▸ Task details:
Restate the data below word for word. Skip any images it contains.

▸ Information supplied:
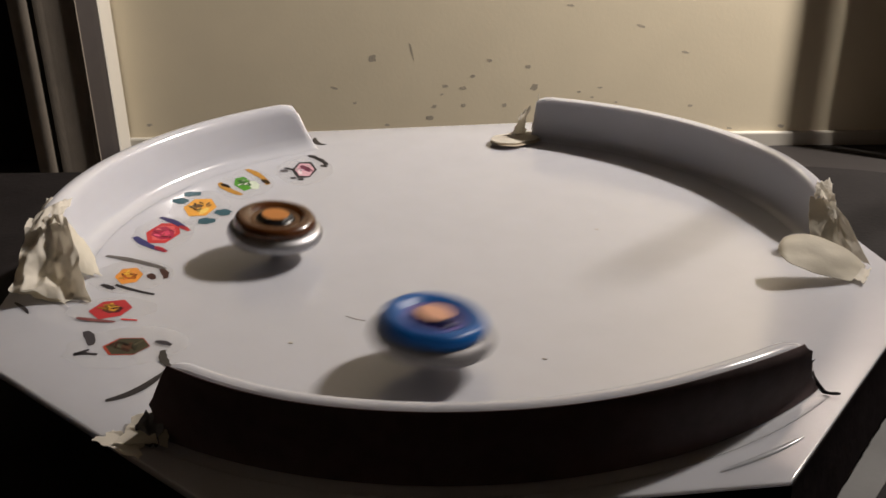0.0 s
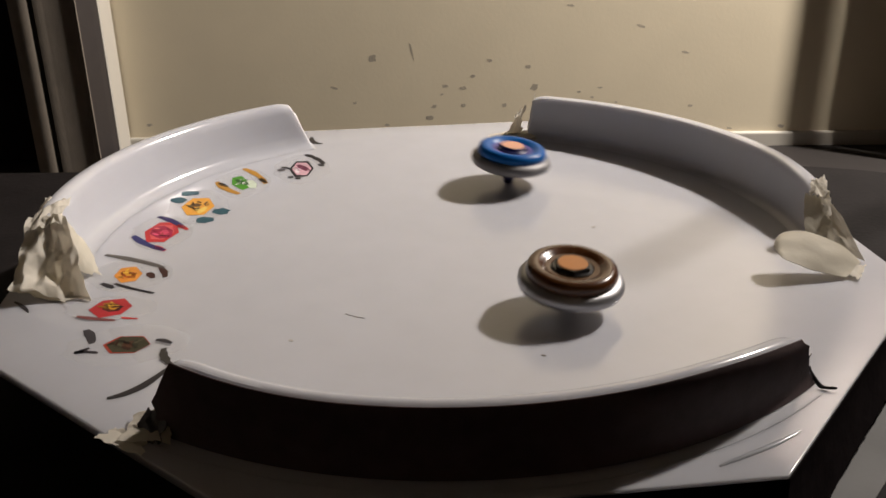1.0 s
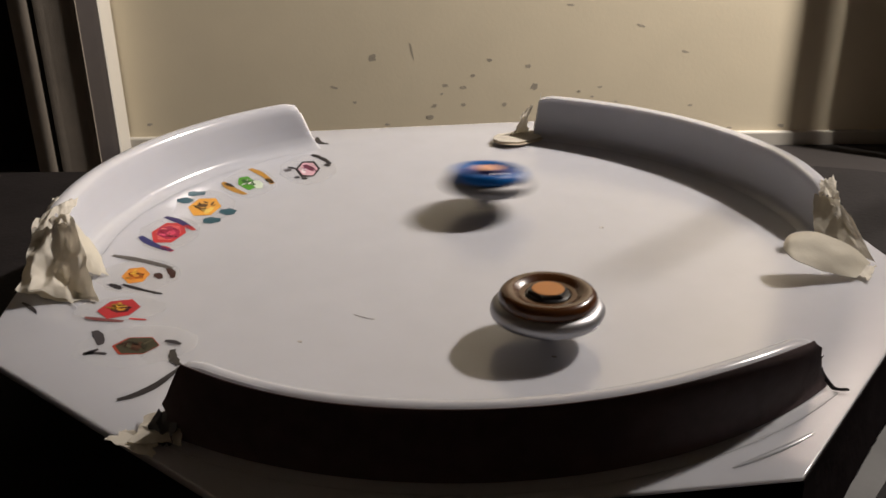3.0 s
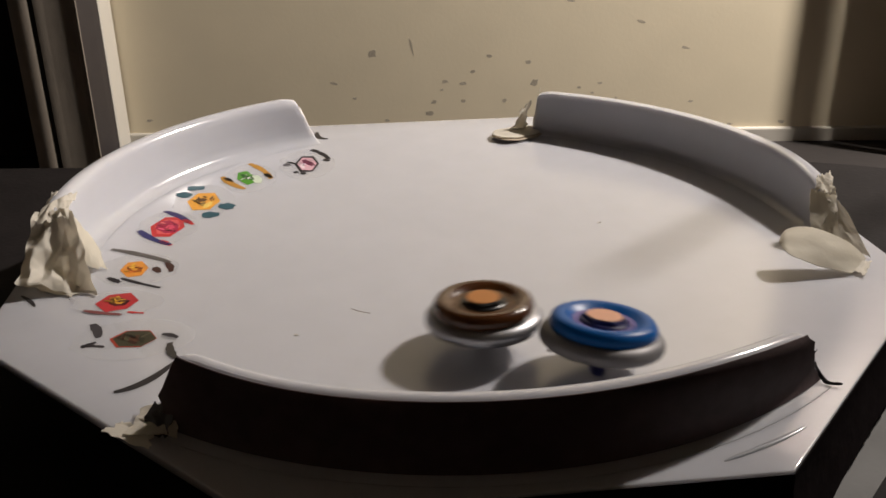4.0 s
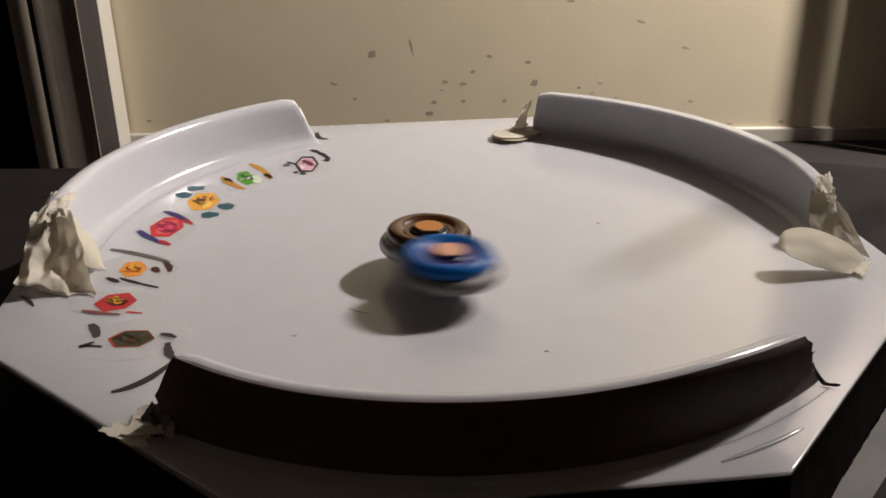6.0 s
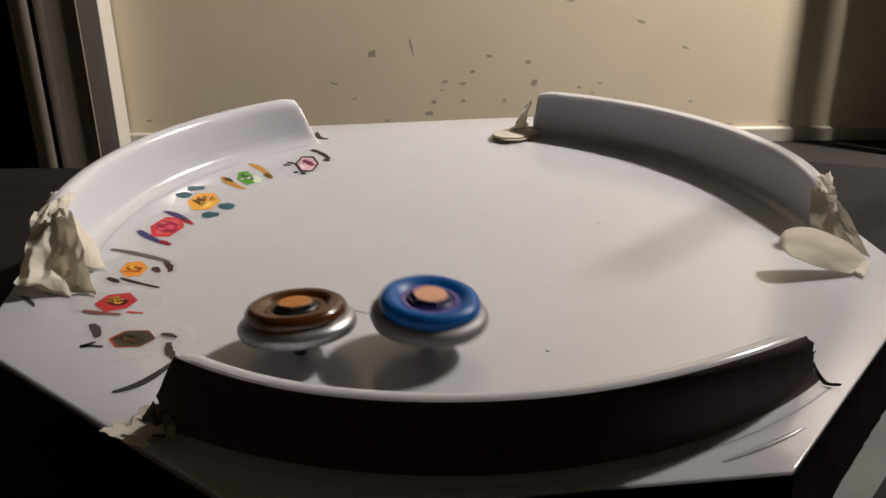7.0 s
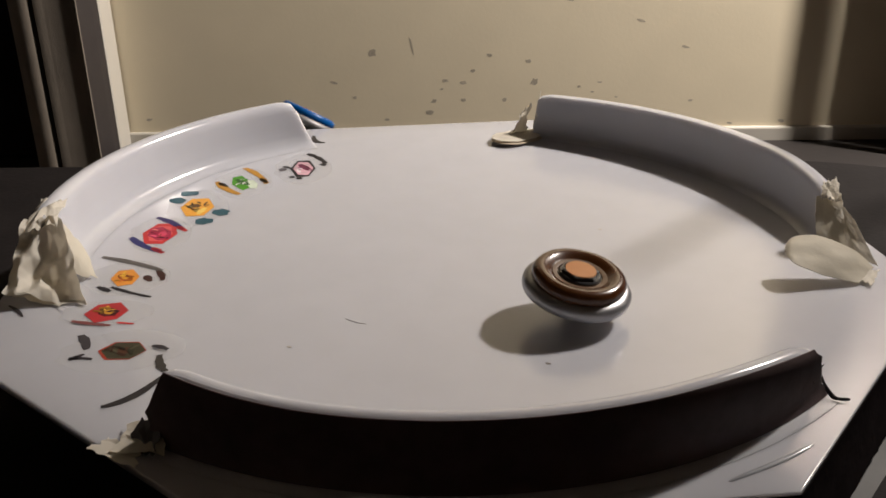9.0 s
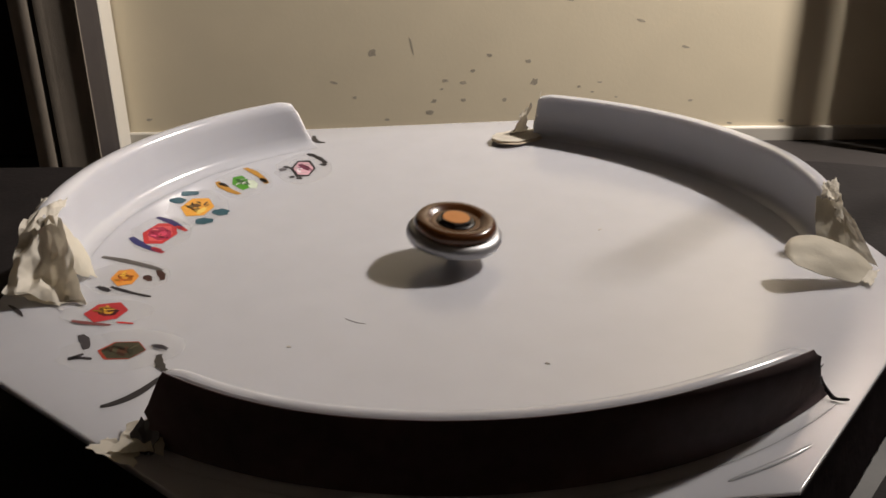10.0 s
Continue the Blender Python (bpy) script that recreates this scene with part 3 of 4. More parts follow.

▸ Result below:
0.0 s
1.0 s
3.0 s
4.0 s
6.0 s
7.0 s
9.0 s
10.0 s
Continue the Blender Python (bpy) script that recreates this scene with part 3 of 4. More parts follow.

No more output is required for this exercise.